DO THIS.
Below is some material; set it all down exactly, apart from the pictures.

GIVEN DATA.
☆ ☆ ☆ ☆ ☆

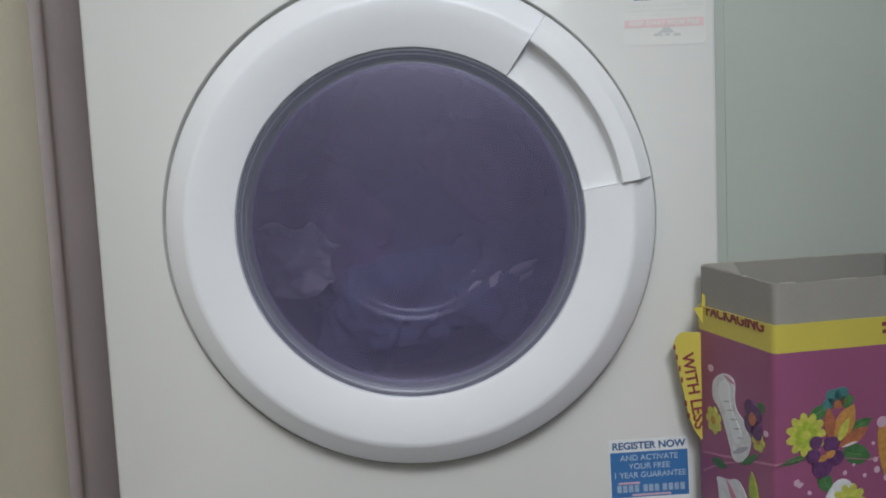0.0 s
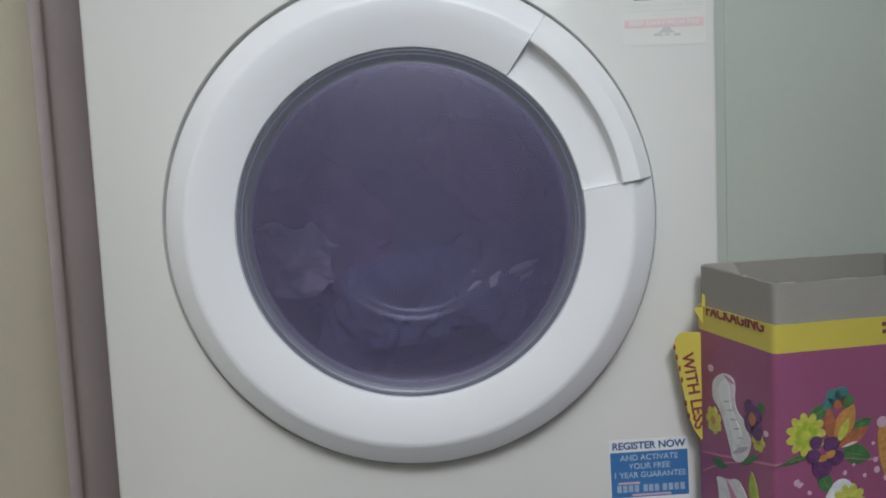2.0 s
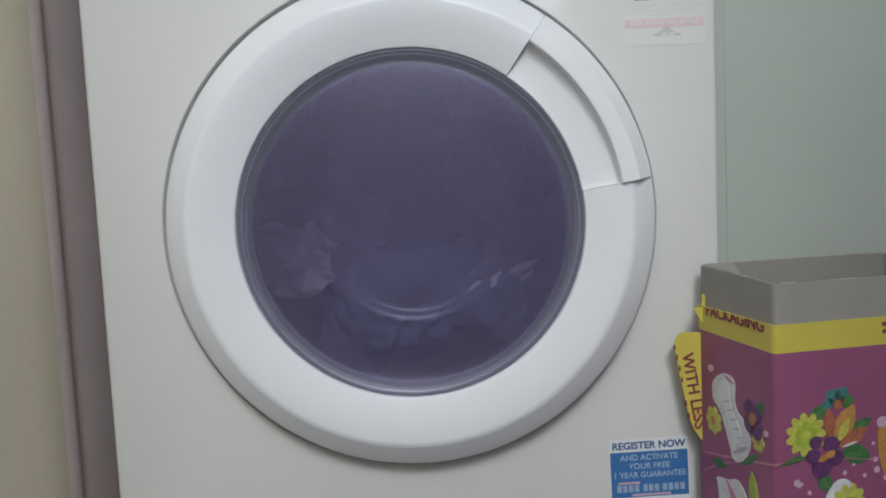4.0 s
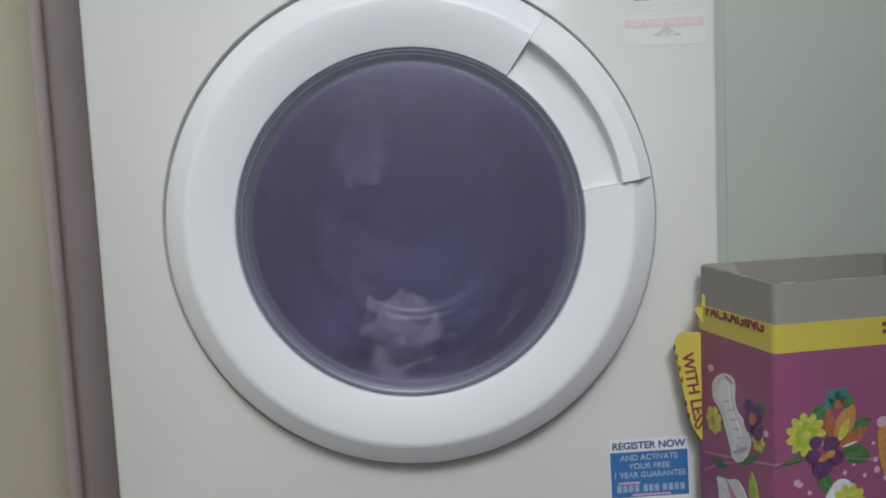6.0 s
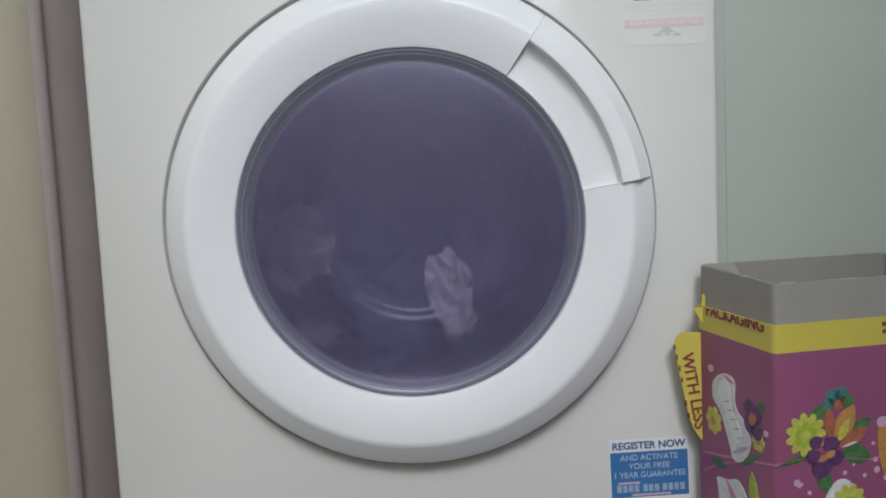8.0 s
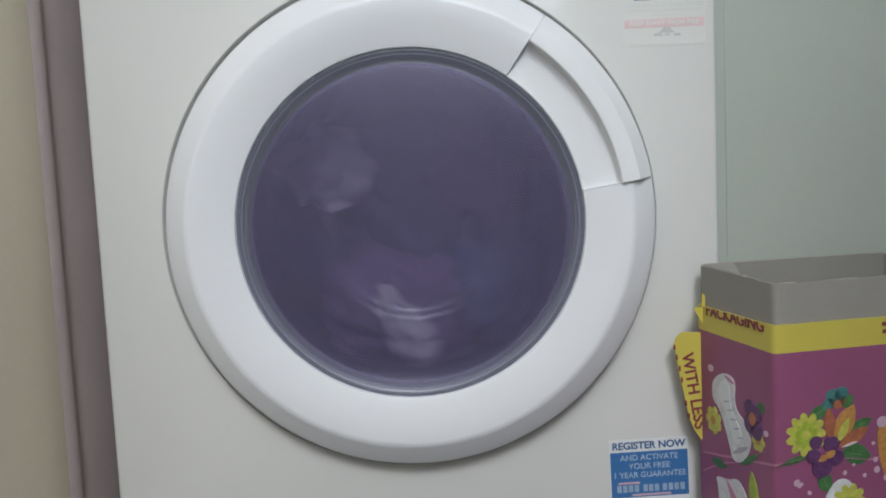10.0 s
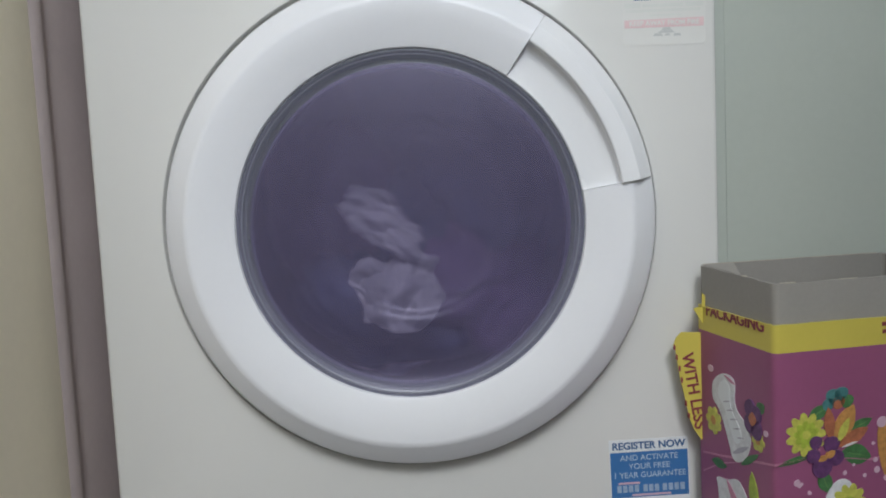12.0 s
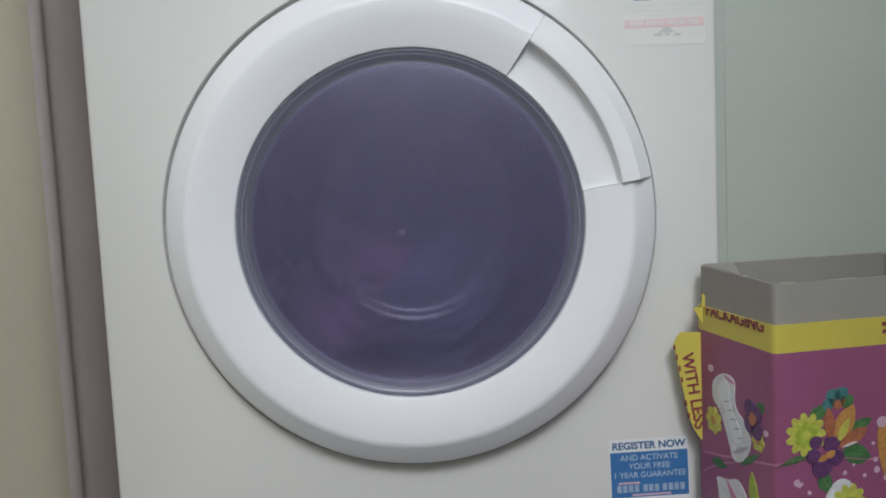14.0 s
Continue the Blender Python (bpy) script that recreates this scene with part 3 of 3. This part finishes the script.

☆ ☆ ☆ ☆ ☆

FULL OUTPUT.
0.0 s
2.0 s
4.0 s
6.0 s
8.0 s
10.0 s
12.0 s
14.0 s
Continue the Blender Python (bpy) script that recreates this scene with part 3 of 3. This part finishes the script.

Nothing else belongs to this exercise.